The motivation of this patch is to improve scheduling for the test case
test/CodeGen/AArch64/misched-sdiv.ll with the MachineScheduler. A
similar test is part of test/Codegen/ARM.
I think ideally we would schedule SDIV as early as possibly as any instruction
scheduled before SDIV will increase the critical path. By how much
depends on the number of in-order pipeline stages.
The following happens during the test case. After scheduling the sub instruction,
both sdiv and add are added to the available bottom queue. When picking
the best candidate from the bottom queue, CurrZone.getCurrCycle()
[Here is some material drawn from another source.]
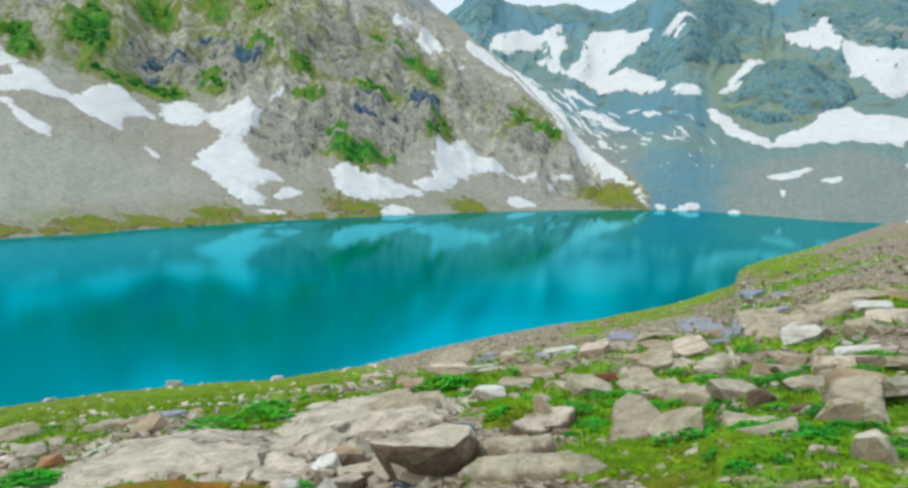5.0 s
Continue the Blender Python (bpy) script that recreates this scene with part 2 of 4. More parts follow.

returns 0, which plus the RemLatency is lower than the critical path,
so the latency heuristic is not used. I think
using the current cycle when scheduling top-down makes sense, as it is
that's the point where dispatching it later will impact the computed critical
path length. But when scheduling bottom-up, wouldn't it make sense to
use the latency already scheduled (at least when the candidate is on
the critical path), as this more accurately represents the cost of
scheduling the instruction?
There probably is a better way to handle this and I would appreciate
any input! PostRA scheduling does not take care of that case, as the
registers allocated prevent moving the SDIV instruction up and also is
disbaled on cores like Cortex-A72.
I did some initial benchmark runs on AArch64 with this patch:
- AArch64 Cortex-A72 LLVM test-suite & spec2k: -0.22% on execution time
- AArch64 Cortex-A57 SPEC2017: +0.74% on score
Bit strange. getScheduledLatency returns max of CurrCycle and ExpectedLatency which I dont quite find set anywhere (other than 0).